M’Naghten was probably crazy. On 20 January 1843 he walked up to the Prime Minister’s private secretary, Edward Drummond, in Whitehall and shot him from behind. Drummond died five days later from complications, probably because his doctors ‘treated’ him by draining his blood, as was the unhelpful practice of the time.
M’Naghten, of course, thought he was killing the Prime Minister. It was a case of mistaken identity stemming from the fact that Peel was a generous sort who had chosen not to reside in 10 Downing Street, preferring his own house nearby, and had lent the residence to Drummond as a house-sitter. M’Naghten had been watching Number 10 and concluded that the man who came and went all the time must be the PM.
M’Naghten’s case led to the definition in English law of insanity regarding defendants.
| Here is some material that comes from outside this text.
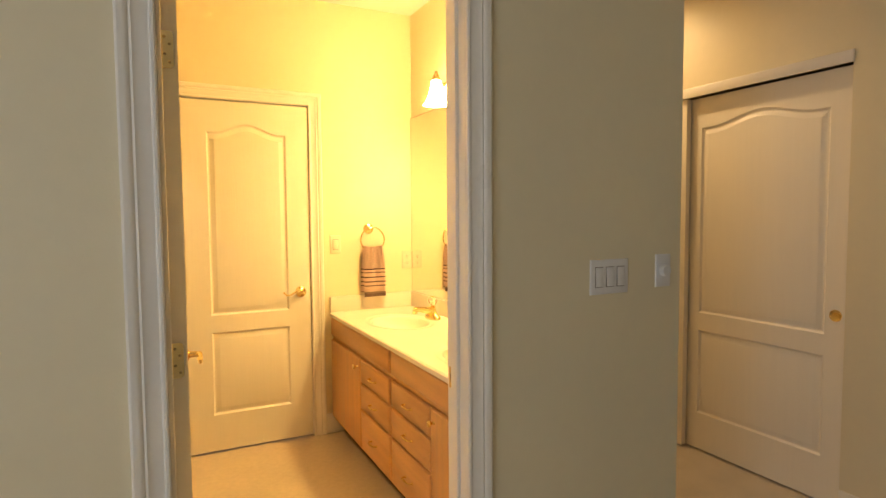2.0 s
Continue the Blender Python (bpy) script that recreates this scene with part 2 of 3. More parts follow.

He was found not guilty on these grounds and incarcerated in a mental asylum rather than a prison.
Charles Bradlaugh, MP is responsible for atheists being allowed into Parliament, thus undermining the grip that religion had on government in the Victorian era.
Bradlaugh had worked his way up from humble beginnings as a messenger boy in London. Via the Army, he became a solicitor’s clerk, radical atheist and pamphleteer who railed against Christianity. He produced
a journal, the
Free Thinker,
which brought him to the attention of the political classes, and went on to found the National Secular Society in 1866 (two years after publishing a pamphlet entitled ‘A Few Words About The Devil’, which ranks as his most intriguing title). When he was editor of the
Reformer
newspaper, the journal was unsuccessfully prosecuted for blasphemy and sedition, but this clearly didn’t worry the people of Northampton, who elected him to Parliament in 1880.